(Saved data entries)
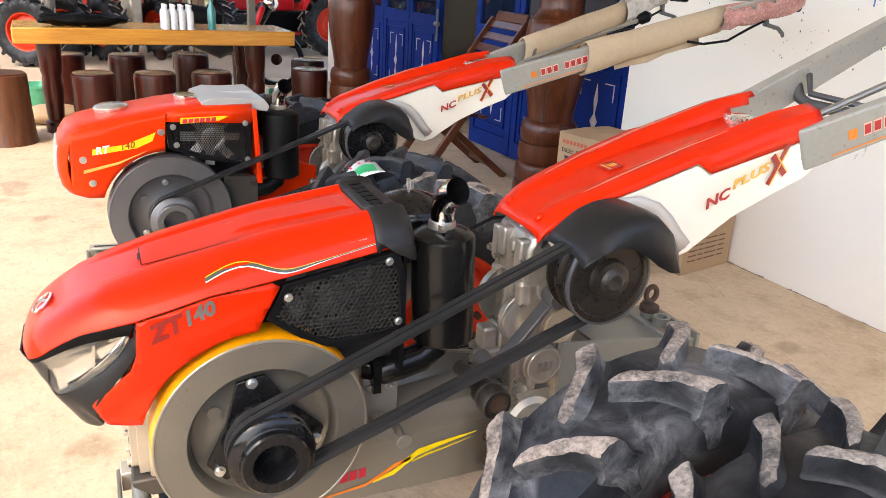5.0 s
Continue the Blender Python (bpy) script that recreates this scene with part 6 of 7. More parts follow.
def walking_tractor(label, at, turn, engine, tyres, crimson=False, wrapped=False, upper="std", panels=None, stand=True, pitch=0.0):
    """pitch turns the machine about its axle, whose wheels stay on the floor."""
    t = thing("walking_tractor", label, "tractor", at, turn, "walking tractors on the porch")
    axle = Matrix.Translation((0, AXLE_Y, AXLE_Z))
    t.matrix_basis = pose(*at, 0, 0, turn) @ axle @ pose(0, 0, 0, pitch, 0, 0) @ axle.inverted()
    drivetrain(t, upper, (SILVER, PALEINK) if crimson else (YELLOWINK, ORANGEINK))
    if engine == "zt":
        zt_engine(t, crimson)
    else:
        rt_engine(t)
    paint = CRIMSON if crimson else RED
    # by default the left panel's shade is put into its colour: grey, not cream
    cowl(t, paint, panels or {1: CREAM, -1: SILVER}, "crimson" if crimson else "red")
    handles(t, wrapped)
    for x, ty, ph, *back in tyres:
        wheel(t, x, ty, ph, *back)
    if stand:
        s = Shape()
        s.bar((0.085, 0.13, 0.34), (0.086, 0.07, 0.006), 0.042, 0.036, (1, 0, 0))
        s.box(0.055, 0.117, 0.04, 0.10, 0.0, 0.008)
        s.tube([(0.107, 0.085, 0.12), (0.125, 0.085, 0.12), (0.125, 0.083, 0.105), (0.107, 0.083, 0.105)], 0.003, 6)
        part("stand", s, BLACK, t, "dark prop leg under the frame", bevel=0.002)
    return t


A = walking_tractor("red walking tractor with long hood, yellow flywheel rim and grey handles", (0, 0, 0), -3.1, "zt", ((0.489, TYRE_USED, 0), (-0.494, TYRE_USED, 5)), upper="steel", stand=False)
walking_tractor("orange-red walking tractor with boxy engine and cardboard-wrapped handles", (-1.261, 0.028, -0.027), -0.92, "rt", ((0.4895, TYRE_FRESH, -3.2, 0.032, 0.028), (-0.505, TYRE_FRESH, 3, 0.032, 0.028)), wrapped=True, pitch=-2.69)
walking_tractor("crimson walking tractor with silver panels beside dusty lugged tyres", (1.28, -0.03, 0), -3.1, "zt", ((0.50, TYRE_GREY, 2, 0, 0, 0.88), (-0.536, TYRE_GREY, -5.2, 0, 0, 0.88)), crimson=True, panels={1: SILVER, -1: SILVER}, stand=True)


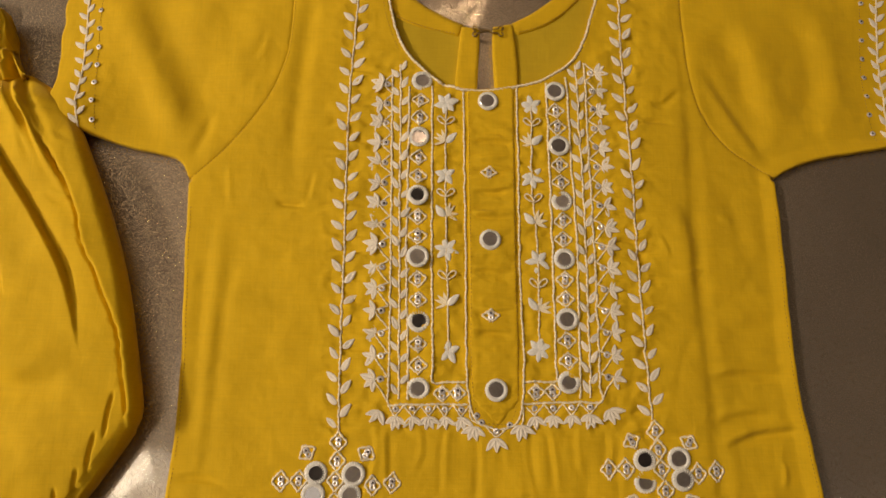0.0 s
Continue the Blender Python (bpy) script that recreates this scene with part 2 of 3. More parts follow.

**Task to complete:** From the entries above, extract each line containing "recreates".

**Completed task:**
Continue the Blender Python (bpy) script that recreates this scene with part 6 of 7. More parts follow.
Continue the Blender Python (bpy) script that recreates this scene with part 2 of 3. More parts follow.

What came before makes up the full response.